**DIRECTIONS**.
Nothing in the data should change when you return it, but leave the pictures out.

>> begin

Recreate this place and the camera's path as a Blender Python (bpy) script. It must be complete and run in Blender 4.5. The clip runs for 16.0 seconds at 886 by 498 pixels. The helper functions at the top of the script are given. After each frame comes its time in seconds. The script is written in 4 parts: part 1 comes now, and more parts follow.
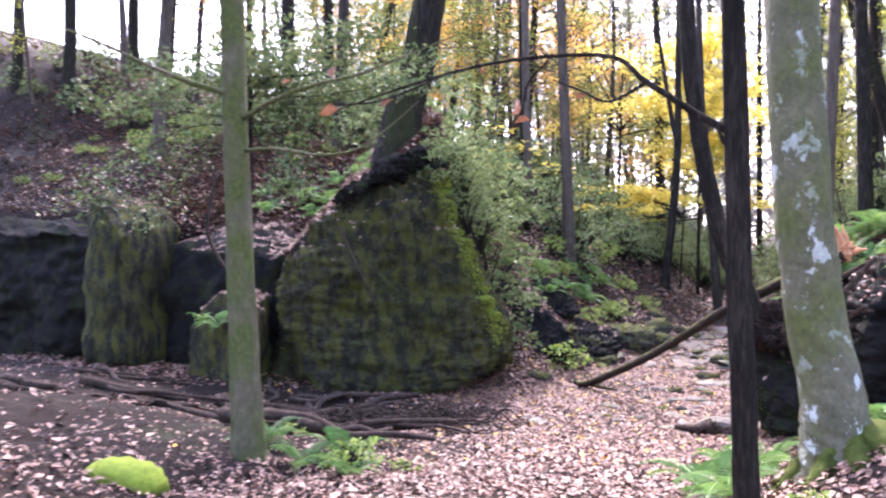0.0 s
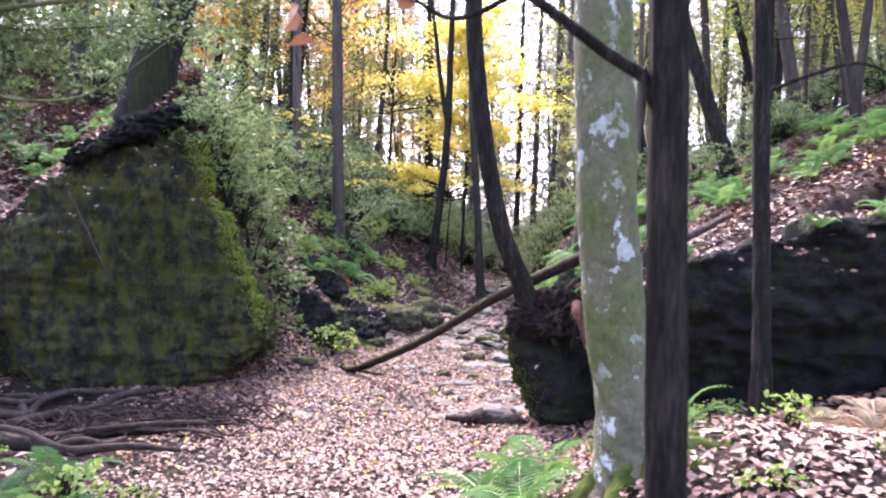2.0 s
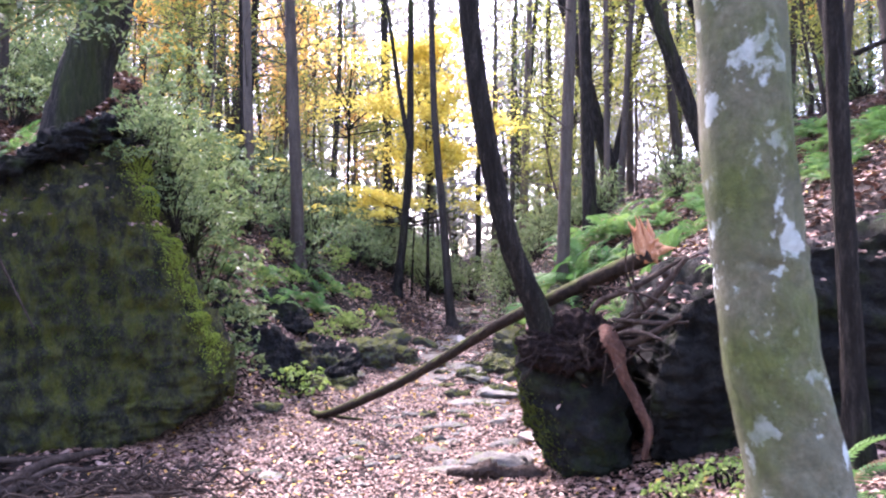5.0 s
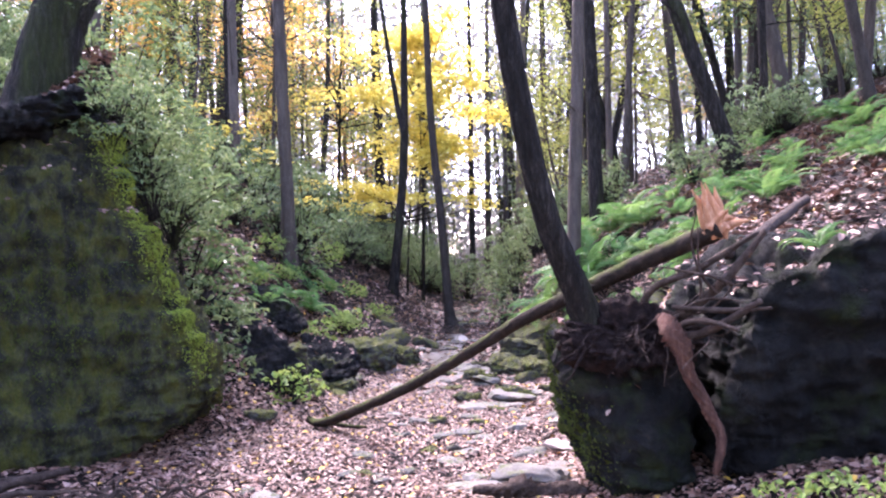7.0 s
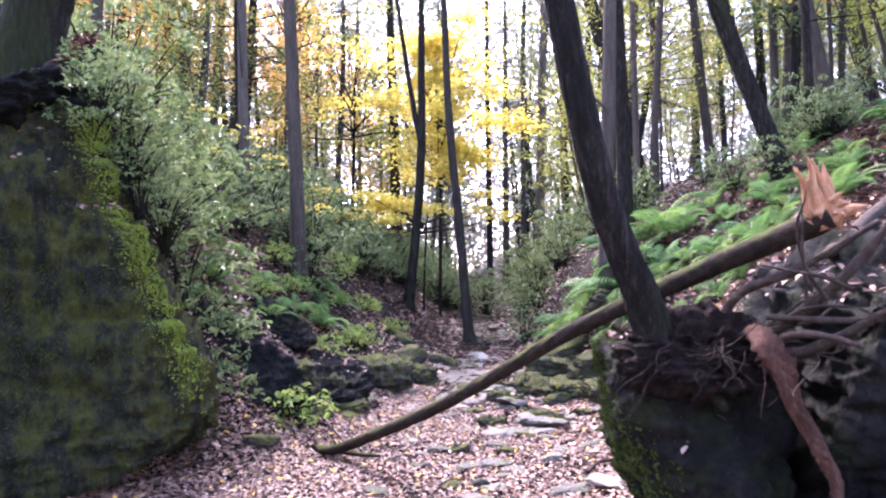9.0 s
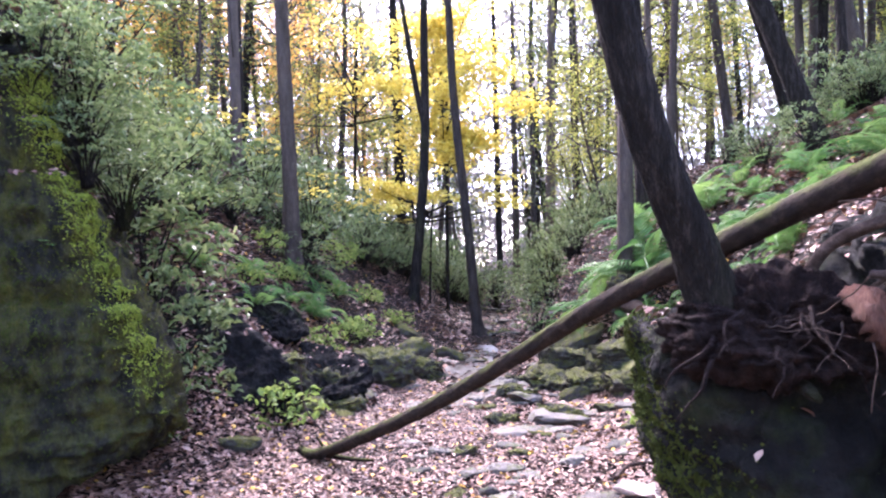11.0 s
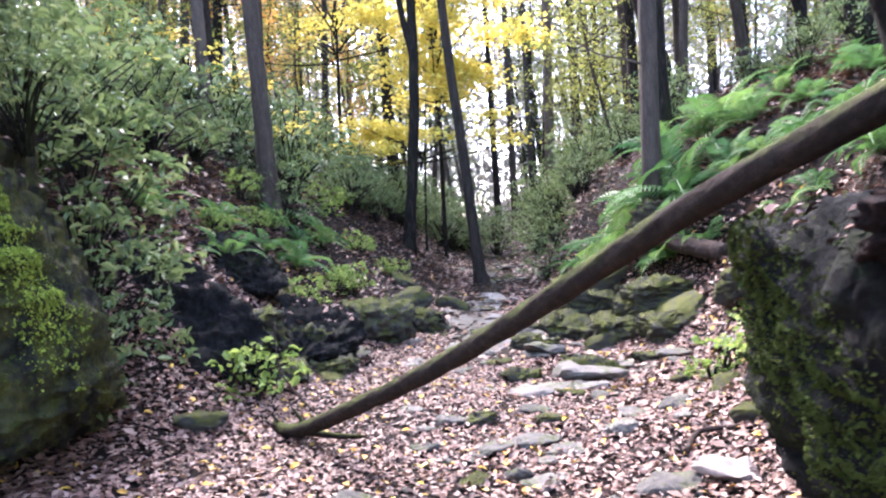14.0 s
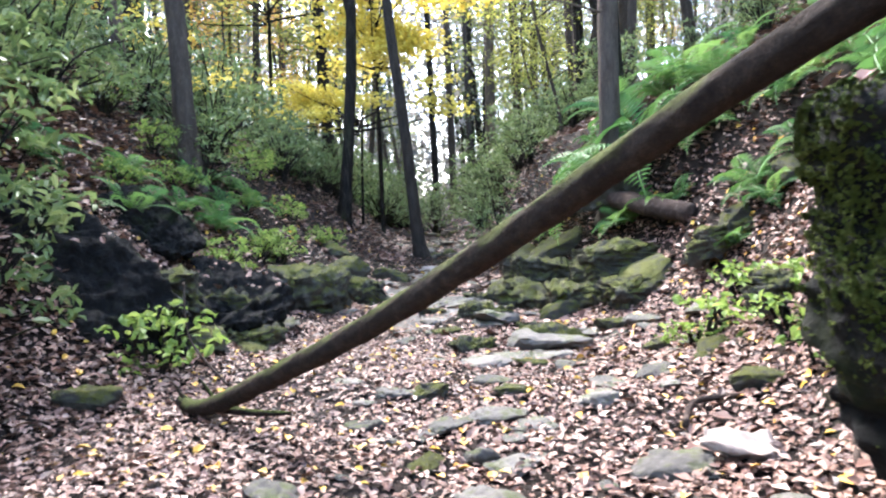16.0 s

>> end

**RESPONSE TO THIS EXERCISE**.
Recreate this place and the camera's path as a Blender Python (bpy) script. It must be complete and run in Blender 4.5. The clip runs for 16.0 seconds at 886 by 498 pixels. The helper functions at the top of the script are given. After each frame comes its time in seconds. The script is written in 4 parts: part 1 comes now, and more parts follow.
0.0 s
2.0 s
5.0 s
7.0 s
9.0 s
11.0 s
14.0 s
16.0 s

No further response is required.